Inefficient x64 codegen for integer comparisons
In both cranelift and v8, unsigned integer comparison are lowered to more than 1instruction:
- unsigned greater/less-than takes 4 instructions; e.g. cranelift and v8
- both unsigned and signed greater/less-than-or-equal take 2 instructions; e.g. cranelift and v8
These seem like high-use instructions and I wonder if there is any good way to get around this inefficiency.
For the unsigned greater/less-than in V8, we have an extra pcmpeqd to synthesize all ones, which is something we could get rid of with future optimizations because pxor can take a memory operand.
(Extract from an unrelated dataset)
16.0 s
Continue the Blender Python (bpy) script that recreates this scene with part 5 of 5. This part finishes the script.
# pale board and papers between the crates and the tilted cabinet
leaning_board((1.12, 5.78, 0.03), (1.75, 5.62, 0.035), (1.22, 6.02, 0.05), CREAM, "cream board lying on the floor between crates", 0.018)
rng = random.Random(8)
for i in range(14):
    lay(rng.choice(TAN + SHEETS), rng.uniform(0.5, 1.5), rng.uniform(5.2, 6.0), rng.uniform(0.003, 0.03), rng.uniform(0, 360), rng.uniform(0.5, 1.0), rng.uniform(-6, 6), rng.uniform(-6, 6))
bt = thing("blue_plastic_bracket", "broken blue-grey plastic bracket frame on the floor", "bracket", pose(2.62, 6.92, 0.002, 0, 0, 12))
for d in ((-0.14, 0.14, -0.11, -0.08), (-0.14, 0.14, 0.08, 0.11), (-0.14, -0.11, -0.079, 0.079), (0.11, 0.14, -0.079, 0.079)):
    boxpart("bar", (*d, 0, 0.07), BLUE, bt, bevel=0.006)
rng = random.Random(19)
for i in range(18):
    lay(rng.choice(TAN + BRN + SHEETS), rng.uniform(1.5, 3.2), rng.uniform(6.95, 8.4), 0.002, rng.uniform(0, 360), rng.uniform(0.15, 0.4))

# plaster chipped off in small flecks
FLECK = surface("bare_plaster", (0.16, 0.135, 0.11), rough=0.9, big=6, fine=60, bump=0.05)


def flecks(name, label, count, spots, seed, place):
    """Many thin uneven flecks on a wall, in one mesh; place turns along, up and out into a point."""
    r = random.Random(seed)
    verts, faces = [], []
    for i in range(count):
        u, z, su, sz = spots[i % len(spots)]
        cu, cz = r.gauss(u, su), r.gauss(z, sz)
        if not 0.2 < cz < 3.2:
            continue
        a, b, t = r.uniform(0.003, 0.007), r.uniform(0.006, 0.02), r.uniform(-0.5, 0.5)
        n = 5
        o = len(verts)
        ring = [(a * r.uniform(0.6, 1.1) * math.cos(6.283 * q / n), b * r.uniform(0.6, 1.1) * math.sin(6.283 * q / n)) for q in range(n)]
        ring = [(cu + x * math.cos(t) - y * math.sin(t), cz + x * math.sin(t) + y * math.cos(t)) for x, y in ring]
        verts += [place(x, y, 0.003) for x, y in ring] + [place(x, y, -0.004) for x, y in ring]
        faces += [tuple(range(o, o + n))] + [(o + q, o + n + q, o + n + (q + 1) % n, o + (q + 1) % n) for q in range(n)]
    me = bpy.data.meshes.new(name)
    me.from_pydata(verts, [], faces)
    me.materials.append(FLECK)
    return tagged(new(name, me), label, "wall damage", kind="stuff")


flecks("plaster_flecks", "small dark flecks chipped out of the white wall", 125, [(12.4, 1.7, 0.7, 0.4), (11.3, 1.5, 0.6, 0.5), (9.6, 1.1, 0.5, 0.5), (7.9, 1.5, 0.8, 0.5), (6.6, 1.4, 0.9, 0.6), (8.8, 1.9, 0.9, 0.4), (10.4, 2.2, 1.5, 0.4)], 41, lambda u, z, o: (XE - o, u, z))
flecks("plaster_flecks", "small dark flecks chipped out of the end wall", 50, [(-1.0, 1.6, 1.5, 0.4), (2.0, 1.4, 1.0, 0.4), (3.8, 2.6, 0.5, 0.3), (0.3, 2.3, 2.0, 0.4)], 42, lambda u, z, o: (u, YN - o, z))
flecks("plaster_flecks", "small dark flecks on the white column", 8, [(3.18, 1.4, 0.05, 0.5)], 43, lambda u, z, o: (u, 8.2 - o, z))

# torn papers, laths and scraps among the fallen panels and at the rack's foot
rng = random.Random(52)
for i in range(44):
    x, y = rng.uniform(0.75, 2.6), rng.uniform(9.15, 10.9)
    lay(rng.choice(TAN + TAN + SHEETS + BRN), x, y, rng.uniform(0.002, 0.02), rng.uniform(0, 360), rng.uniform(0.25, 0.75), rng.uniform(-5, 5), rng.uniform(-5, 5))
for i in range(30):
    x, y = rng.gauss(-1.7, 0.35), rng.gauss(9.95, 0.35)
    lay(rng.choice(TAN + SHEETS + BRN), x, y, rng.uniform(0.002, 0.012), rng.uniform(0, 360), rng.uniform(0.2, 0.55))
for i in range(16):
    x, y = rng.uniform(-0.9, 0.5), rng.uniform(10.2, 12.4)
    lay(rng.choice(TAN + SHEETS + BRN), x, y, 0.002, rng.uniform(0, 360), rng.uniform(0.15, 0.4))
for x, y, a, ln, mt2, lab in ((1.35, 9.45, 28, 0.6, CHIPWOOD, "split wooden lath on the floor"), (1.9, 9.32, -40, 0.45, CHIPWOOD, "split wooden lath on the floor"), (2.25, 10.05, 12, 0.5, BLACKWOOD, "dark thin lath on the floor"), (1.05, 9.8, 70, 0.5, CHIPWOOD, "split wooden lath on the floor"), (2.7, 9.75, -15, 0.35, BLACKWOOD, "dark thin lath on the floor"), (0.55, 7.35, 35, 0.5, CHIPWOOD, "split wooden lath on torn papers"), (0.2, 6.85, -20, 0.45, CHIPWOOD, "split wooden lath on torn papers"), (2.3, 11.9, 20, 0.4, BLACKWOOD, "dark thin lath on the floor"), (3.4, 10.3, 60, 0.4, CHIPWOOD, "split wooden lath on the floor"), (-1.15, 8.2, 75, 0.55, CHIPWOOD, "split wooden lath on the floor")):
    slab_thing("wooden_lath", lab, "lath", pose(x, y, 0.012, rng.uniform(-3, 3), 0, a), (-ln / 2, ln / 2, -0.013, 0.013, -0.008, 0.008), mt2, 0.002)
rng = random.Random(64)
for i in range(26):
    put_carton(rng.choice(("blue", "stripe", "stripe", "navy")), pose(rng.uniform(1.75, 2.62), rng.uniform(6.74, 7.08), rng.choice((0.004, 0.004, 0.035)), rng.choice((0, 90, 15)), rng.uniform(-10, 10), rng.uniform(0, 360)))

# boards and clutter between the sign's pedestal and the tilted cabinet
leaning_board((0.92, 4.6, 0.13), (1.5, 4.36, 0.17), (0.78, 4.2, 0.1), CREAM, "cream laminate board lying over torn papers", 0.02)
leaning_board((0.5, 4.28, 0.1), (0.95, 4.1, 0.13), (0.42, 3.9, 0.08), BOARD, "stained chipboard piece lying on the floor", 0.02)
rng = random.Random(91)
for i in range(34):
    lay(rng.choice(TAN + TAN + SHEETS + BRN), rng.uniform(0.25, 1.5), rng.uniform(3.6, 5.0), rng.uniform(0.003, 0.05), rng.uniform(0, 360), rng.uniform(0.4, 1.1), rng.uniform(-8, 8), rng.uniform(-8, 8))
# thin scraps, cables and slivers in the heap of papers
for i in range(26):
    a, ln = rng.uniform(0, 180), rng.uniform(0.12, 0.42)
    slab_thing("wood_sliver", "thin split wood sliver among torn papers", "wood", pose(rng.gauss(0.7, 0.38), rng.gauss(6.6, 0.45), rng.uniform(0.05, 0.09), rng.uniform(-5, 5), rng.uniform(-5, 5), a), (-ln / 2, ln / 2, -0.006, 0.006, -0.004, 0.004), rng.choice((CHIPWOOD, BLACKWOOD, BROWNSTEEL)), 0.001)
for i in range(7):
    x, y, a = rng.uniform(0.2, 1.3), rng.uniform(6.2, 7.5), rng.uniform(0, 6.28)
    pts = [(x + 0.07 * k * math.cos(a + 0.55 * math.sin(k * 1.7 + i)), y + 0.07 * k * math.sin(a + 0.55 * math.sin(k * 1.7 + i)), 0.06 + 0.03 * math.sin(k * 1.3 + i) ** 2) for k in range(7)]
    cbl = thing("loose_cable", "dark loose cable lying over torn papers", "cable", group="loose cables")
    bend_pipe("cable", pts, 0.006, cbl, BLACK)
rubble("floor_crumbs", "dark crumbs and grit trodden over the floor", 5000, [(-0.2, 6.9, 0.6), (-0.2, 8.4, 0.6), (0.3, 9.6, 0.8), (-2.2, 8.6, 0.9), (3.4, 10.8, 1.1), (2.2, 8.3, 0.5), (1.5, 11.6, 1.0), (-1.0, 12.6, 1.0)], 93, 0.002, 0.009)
For the greater/less-than-or-equal cases given that there is no one instruction, I think the two instruction sequence is possibly the best option. I doubt this is actionable, will leave it open for now to see if others have opinions about this.
To add to the list, compare for inequality takes 3 instructions, but compare for equality takes 1.
I've ran into this in context of LLVM strength-reducing one to another: it will replace i32x4.gt(value, 0) with i32x4.ne(value, 0) if it knows value is non-negative, which has a slight penalty on the codegen.
I agree that short of a slightly more efficient "not" by using a memory operand (which removes 1 instruction in both cases) there doesn't seem to be anything else that could be done here.